**AIM**
In the records below, reproduce exactly the lines from the one containing "More parts follow." through the one containing "8: (1, 1), 3 * n", both included, and omit the pictures.

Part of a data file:
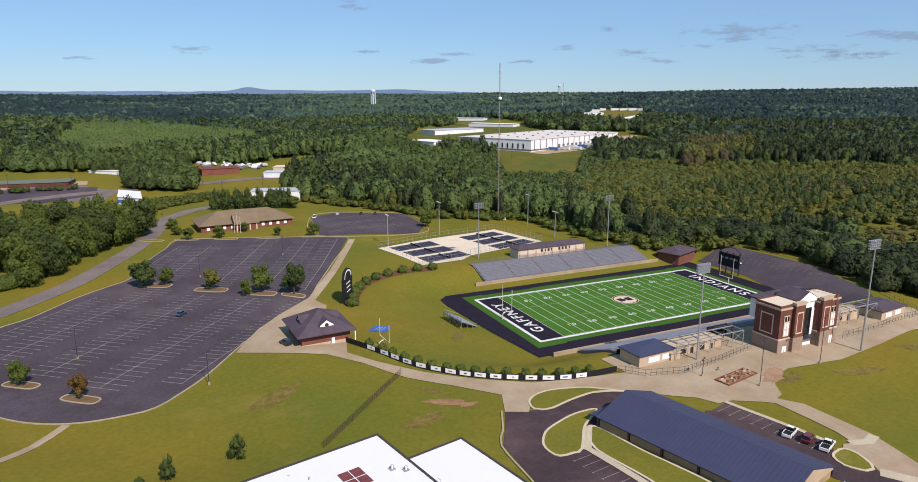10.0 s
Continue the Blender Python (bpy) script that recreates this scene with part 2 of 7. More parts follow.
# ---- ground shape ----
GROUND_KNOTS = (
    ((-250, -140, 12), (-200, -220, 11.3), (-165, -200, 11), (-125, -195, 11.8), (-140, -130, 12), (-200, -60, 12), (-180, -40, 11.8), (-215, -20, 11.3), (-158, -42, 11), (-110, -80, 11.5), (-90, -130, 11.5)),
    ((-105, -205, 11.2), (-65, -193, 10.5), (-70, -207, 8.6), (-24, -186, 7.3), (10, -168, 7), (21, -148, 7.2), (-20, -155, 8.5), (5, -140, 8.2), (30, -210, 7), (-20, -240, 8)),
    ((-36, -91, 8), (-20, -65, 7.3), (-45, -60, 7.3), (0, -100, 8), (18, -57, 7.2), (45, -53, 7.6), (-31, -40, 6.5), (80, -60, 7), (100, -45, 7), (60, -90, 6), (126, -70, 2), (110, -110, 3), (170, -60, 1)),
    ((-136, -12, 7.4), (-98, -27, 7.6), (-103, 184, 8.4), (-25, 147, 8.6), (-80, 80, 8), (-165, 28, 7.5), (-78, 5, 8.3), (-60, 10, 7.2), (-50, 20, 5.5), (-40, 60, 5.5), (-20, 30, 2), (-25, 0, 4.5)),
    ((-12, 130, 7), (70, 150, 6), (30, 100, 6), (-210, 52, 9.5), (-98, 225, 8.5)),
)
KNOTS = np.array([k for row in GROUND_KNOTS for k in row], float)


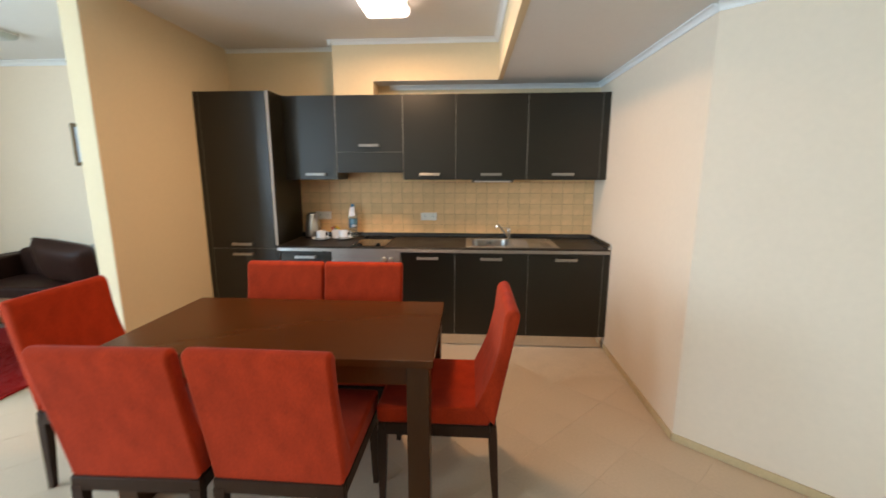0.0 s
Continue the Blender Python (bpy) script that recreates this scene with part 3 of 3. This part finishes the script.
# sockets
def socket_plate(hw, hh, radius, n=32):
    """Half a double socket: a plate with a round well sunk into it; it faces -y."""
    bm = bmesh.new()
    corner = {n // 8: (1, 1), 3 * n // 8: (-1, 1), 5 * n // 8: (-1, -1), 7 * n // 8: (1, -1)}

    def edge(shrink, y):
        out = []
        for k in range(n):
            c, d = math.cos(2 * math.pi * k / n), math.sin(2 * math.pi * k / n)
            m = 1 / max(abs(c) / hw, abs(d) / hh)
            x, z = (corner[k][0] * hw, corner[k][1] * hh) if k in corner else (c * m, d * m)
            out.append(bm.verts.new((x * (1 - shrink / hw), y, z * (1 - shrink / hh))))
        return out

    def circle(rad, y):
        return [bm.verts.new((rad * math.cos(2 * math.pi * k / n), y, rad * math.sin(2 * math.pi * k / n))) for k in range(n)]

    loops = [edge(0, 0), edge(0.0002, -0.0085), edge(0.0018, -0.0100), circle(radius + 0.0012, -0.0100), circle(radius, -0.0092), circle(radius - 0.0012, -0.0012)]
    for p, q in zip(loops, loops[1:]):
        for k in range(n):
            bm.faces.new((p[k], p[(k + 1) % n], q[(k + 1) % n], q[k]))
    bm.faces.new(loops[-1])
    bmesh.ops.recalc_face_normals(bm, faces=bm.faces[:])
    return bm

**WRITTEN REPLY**
Continue the Blender Python (bpy) script that recreates this scene with part 2 of 7. More parts follow.
# ---- ground shape ----
GROUND_KNOTS = (
    ((-250, -140, 12), (-200, -220, 11.3), (-165, -200, 11), (-125, -195, 11.8), (-140, -130, 12), (-200, -60, 12), (-180, -40, 11.8), (-215, -20, 11.3), (-158, -42, 11), (-110, -80, 11.5), (-90, -130, 11.5)),
    ((-105, -205, 11.2), (-65, -193, 10.5), (-70, -207, 8.6), (-24, -186, 7.3), (10, -168, 7), (21, -148, 7.2), (-20, -155, 8.5), (5, -140, 8.2), (30, -210, 7), (-20, -240, 8)),
    ((-36, -91, 8), (-20, -65, 7.3), (-45, -60, 7.3), (0, -100, 8), (18, -57, 7.2), (45, -53, 7.6), (-31, -40, 6.5), (80, -60, 7), (100, -45, 7), (60, -90, 6), (126, -70, 2), (110, -110, 3), (170, -60, 1)),
    ((-136, -12, 7.4), (-98, -27, 7.6), (-103, 184, 8.4), (-25, 147, 8.6), (-80, 80, 8), (-165, 28, 7.5), (-78, 5, 8.3), (-60, 10, 7.2), (-50, 20, 5.5), (-40, 60, 5.5), (-20, 30, 2), (-25, 0, 4.5)),
    ((-12, 130, 7), (70, 150, 6), (30, 100, 6), (-210, 52, 9.5), (-98, 225, 8.5)),
)
KNOTS = np.array([k for row in GROUND_KNOTS for k in row], float)


0.0 s
Continue the Blender Python (bpy) script that recreates this scene with part 3 of 3. This part finishes the script.
# sockets
def socket_plate(hw, hh, radius, n=32):
    """Half a double socket: a plate with a round well sunk into it; it faces -y."""
    bm = bmesh.new()
    corner = {n // 8: (1, 1), 3 * n // 8: (-1, 1), 5 * n // 8: (-1, -1), 7 * n // 8: (1, -1)}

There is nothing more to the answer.